** Begin SUPPLIED DATA **

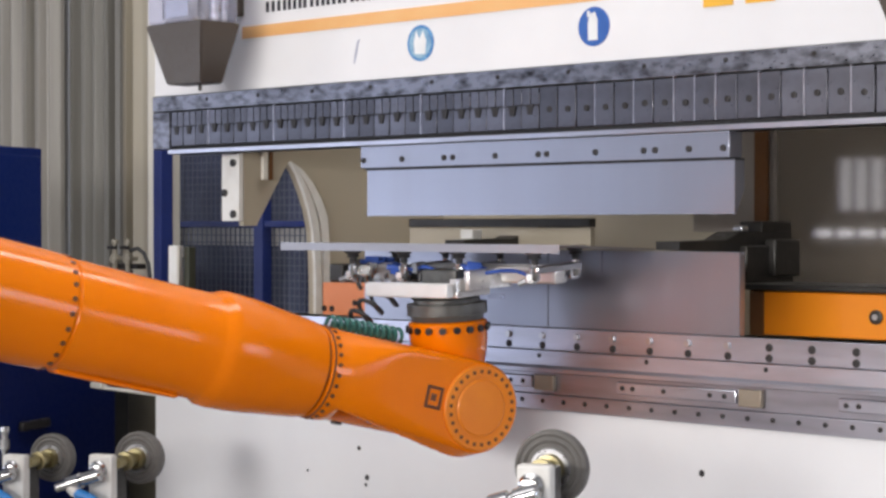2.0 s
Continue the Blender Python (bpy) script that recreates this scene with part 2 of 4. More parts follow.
def corrugated(name, x0, x1, y, z0, z1, pitch, depth, material, label):
    bm = bmesh.new()
    n = int((x1 - x0) / pitch * 8)
    rows = []
    for i in range(n + 1):
        x = x0 + (x1 - x0) * i / n
        w = 2 * math.pi * (x - x0) / pitch
        yy = y - depth * max(-0.6, min(0.6, math.sin(w) + 0.25 * math.sin(2.7 * w + 1)))
        rows.append((bm.verts.new((x, yy, z0)), bm.verts.new((x, yy, z1)), bm.verts.new((x, yy + 0.02, z1)), bm.verts.new((x, yy + 0.02, z0))))
    for a, b in zip(rows, rows[1:]):
        for k in range(4):
            bm.faces.new((a[k], b[k], b[(k + 1) % 4], a[(k + 1) % 4]))
    bm.faces.new(rows[0]), bm.faces.new(rows[-1][::-1])
    return setting(name, bm, material, label, "wall")



def glow_panel(name, x0, x1, y0, y1, z0, z1, strength, label):
    """A glowing panel added to a wall for fill or reflections, in a steel frame."""
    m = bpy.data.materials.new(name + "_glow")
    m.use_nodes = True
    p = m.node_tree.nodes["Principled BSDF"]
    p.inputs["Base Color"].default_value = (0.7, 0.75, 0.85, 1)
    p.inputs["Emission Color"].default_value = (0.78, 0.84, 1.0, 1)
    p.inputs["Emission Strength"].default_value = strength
    w = setting(name, box(bmesh.new(), x0, x1, y0, y1, z0, z1), m, label, "window")
    w2, e = min(0.04, 0.02 * max(x1 - x0, y1 - y0)), min(0.05, 0.06 * (z1 - z0))
    for i in range(5):
        x, y = x0 + (x1 - x0) * i / 4, y0 + (y1 - y0) * i / 4
        if x1 - x0 > y1 - y0:
            part("panel_frame", B(x - w2, x + w2, y0 - 0.02, y1 + 0.03, z0 - e, z1 + e), RAIL_DARK, w)
        else:
            part("panel_frame", B(x0 - 0.02, x1 + 0.03, y - w2, y + w2, z0 - e, z1 + e), RAIL_DARK, w)
    return w


# unseen glowing panels, added to brighten the steel and the arm's highlights
glow_panel("fill_panel_1", -5.0, -3.5, -9.0, -8.97, 1.2, 2.0, 1.1, "glowing panel added in the unseen hall wall")
glow_panel("fill_panel_2", -7.0, -6.97, -8.8, -4.0, 0.02, 1.12, 4.4, "bright glowing panel added low in the unseen hall wall")
glow_panel("fill_panel_3", 9.97, 10.0, 0.5, 3.0, 1.0, 2.7, 9.0, "bright glowing panel added in the unseen hall wall")
glow_panel("fill_panel_4", -6.9, -5.6, -9.0, -8.97, 0.2, 1.12, 2.0, "low glowing panel added in the unseen hall wall")
glow_panel("fill_panel_7", -7.0, -6.97, -8.8, -4.6, 1.25, 3.4, 1.35, "tall glowing band added in the unseen hall wall")
glow_panel("fill_panel_8", -6.9, -5.2, -9.0, -8.97, 1.25, 3.2, 0.9, "tall glowing panel added in the unseen hall wall")
glow_panel("fill_panel_9", -0.9, 7.3, -9.0, -8.97, 1.4, 2.6, 1.5, "long bright glowing panel added in the unseen hall wall")
# two glowing patches that stand in for the guard panel's pale reflections
glow_panel("pale_patch_5", 1.272, 1.498, 1.68, 1.7, 1.300, 1.465, 0.85, "glowing pale patch added behind the guard panel")
glow_panel("pale_patch_6", 1.181, 1.498, 1.68, 1.7, 1.214, 1.237, 2.2, "low narrow glowing strip added behind the guard panel")
corrugated("wall_sheet_1", -4.6, -2.9, 1.62, 0, 4.2, 0.105, 0.04, SHEETGREY, "grey corrugated metal partition wall")
corrugated("wall_sheet_2", -2.9, -2.43, 1.66, 0, 4.2, 0.09, 0.035, SHEETDARK, "olive grey corrugated metal partition wall")
corrugated("wall_sheet_3", -2.43, -2.02, 1.62, 0, 4.2, 0.1, 0.04, SHEETBEIGE, "beige corrugated metal partition wall")
setting("wall_back", B(-2.02, 4.6, 1.7, 1.78, 0, 4.2), BACKWALL, "pale partition wall behind the press", "wall")
setting("column_flange", B(-1.3, -1.183, 0.8, 0.9, 0, 4.0, bevel=0.01), SHEETBEIGE, "brownish beige steel column flange", "column")
# narrow strip whose cream colour carries the column's bright glare
setting("column_cream", B(-1.18, -1.125, 0.78, 0.9, 0, 4.0, bevel=0.01), CREAM, "cream steel column strip beside the press, pale with painted glare", "column")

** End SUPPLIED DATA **

→ **EXERCISE DESCRIPTION**: Transcribe all of the material exactly, leaving out whatever pictures it contains.

→ **CORRECT RESULT**:
2.0 s
Continue the Blender Python (bpy) script that recreates this scene with part 2 of 4. More parts follow.
def corrugated(name, x0, x1, y, z0, z1, pitch, depth, material, label):
    bm = bmesh.new()
    n = int((x1 - x0) / pitch * 8)
    rows = []
    for i in range(n + 1):
        x = x0 + (x1 - x0) * i / n
        w = 2 * math.pi * (x - x0) / pitch
        yy = y - depth * max(-0.6, min(0.6, math.sin(w) + 0.25 * math.sin(2.7 * w + 1)))
        rows.append((bm.verts.new((x, yy, z0)), bm.verts.new((x, yy, z1)), bm.verts.new((x, yy + 0.02, z1)), bm.verts.new((x, yy + 0.02, z0))))
    for a, b in zip(rows, rows[1:]):
        for k in range(4):
            bm.faces.new((a[k], b[k], b[(k + 1) % 4], a[(k + 1) % 4]))
    bm.faces.new(rows[0]), bm.faces.new(rows[-1][::-1])
    return setting(name, bm, material, label, "wall")



def glow_panel(name, x0, x1, y0, y1, z0, z1, strength, label):
    """A glowing panel added to a wall for fill or reflections, in a steel frame."""
    m = bpy.data.materials.new(name + "_glow")
    m.use_nodes = True
    p = m.node_tree.nodes["Principled BSDF"]
    p.inputs["Base Color"].default_value = (0.7, 0.75, 0.85, 1)
    p.inputs["Emission Color"].default_value = (0.78, 0.84, 1.0, 1)
    p.inputs["Emission Strength"].default_value = strength
    w = setting(name, box(bmesh.new(), x0, x1, y0, y1, z0, z1), m, label, "window")
    w2, e = min(0.04, 0.02 * max(x1 - x0, y1 - y0)), min(0.05, 0.06 * (z1 - z0))
    for i in range(5):
        x, y = x0 + (x1 - x0) * i / 4, y0 + (y1 - y0) * i / 4
        if x1 - x0 > y1 - y0:
            part("panel_frame", B(x - w2, x + w2, y0 - 0.02, y1 + 0.03, z0 - e, z1 + e), RAIL_DARK, w)
        else:
            part("panel_frame", B(x0 - 0.02, x1 + 0.03, y - w2, y + w2, z0 - e, z1 + e), RAIL_DARK, w)
    return w


# unseen glowing panels, added to brighten the steel and the arm's highlights
glow_panel("fill_panel_1", -5.0, -3.5, -9.0, -8.97, 1.2, 2.0, 1.1, "glowing panel added in the unseen hall wall")
glow_panel("fill_panel_2", -7.0, -6.97, -8.8, -4.0, 0.02, 1.12, 4.4, "bright glowing panel added low in the unseen hall wall")
glow_panel("fill_panel_3", 9.97, 10.0, 0.5, 3.0, 1.0, 2.7, 9.0, "bright glowing panel added in the unseen hall wall")
glow_panel("fill_panel_4", -6.9, -5.6, -9.0, -8.97, 0.2, 1.12, 2.0, "low glowing panel added in the unseen hall wall")
glow_panel("fill_panel_7", -7.0, -6.97, -8.8, -4.6, 1.25, 3.4, 1.35, "tall glowing band added in the unseen hall wall")
glow_panel("fill_panel_8", -6.9, -5.2, -9.0, -8.97, 1.25, 3.2, 0.9, "tall glowing panel added in the unseen hall wall")
glow_panel("fill_panel_9", -0.9, 7.3, -9.0, -8.97, 1.4, 2.6, 1.5, "long bright glowing panel added in the unseen hall wall")
# two glowing patches that stand in for the guard panel's pale reflections
glow_panel("pale_patch_5", 1.272, 1.498, 1.68, 1.7, 1.300, 1.465, 0.85, "glowing pale patch added behind the guard panel")
glow_panel("pale_patch_6", 1.181, 1.498, 1.68, 1.7, 1.214, 1.237, 2.2, "low narrow glowing strip added behind the guard panel")
corrugated("wall_sheet_1", -4.6, -2.9, 1.62, 0, 4.2, 0.105, 0.04, SHEETGREY, "grey corrugated metal partition wall")
corrugated("wall_sheet_2", -2.9, -2.43, 1.66, 0, 4.2, 0.09, 0.035, SHEETDARK, "olive grey corrugated metal partition wall")
corrugated("wall_sheet_3", -2.43, -2.02, 1.62, 0, 4.2, 0.1, 0.04, SHEETBEIGE, "beige corrugated metal partition wall")
setting("wall_back", B(-2.02, 4.6, 1.7, 1.78, 0, 4.2), BACKWALL, "pale partition wall behind the press", "wall")
setting("column_flange", B(-1.3, -1.183, 0.8, 0.9, 0, 4.0, bevel=0.01), SHEETBEIGE, "brownish beige steel column flange", "column")
# narrow strip whose cream colour carries the column's bright glare
setting("column_cream", B(-1.18, -1.125, 0.78, 0.9, 0, 4.0, bevel=0.01), CREAM, "cream steel column strip beside the press, pale with painted glare", "column")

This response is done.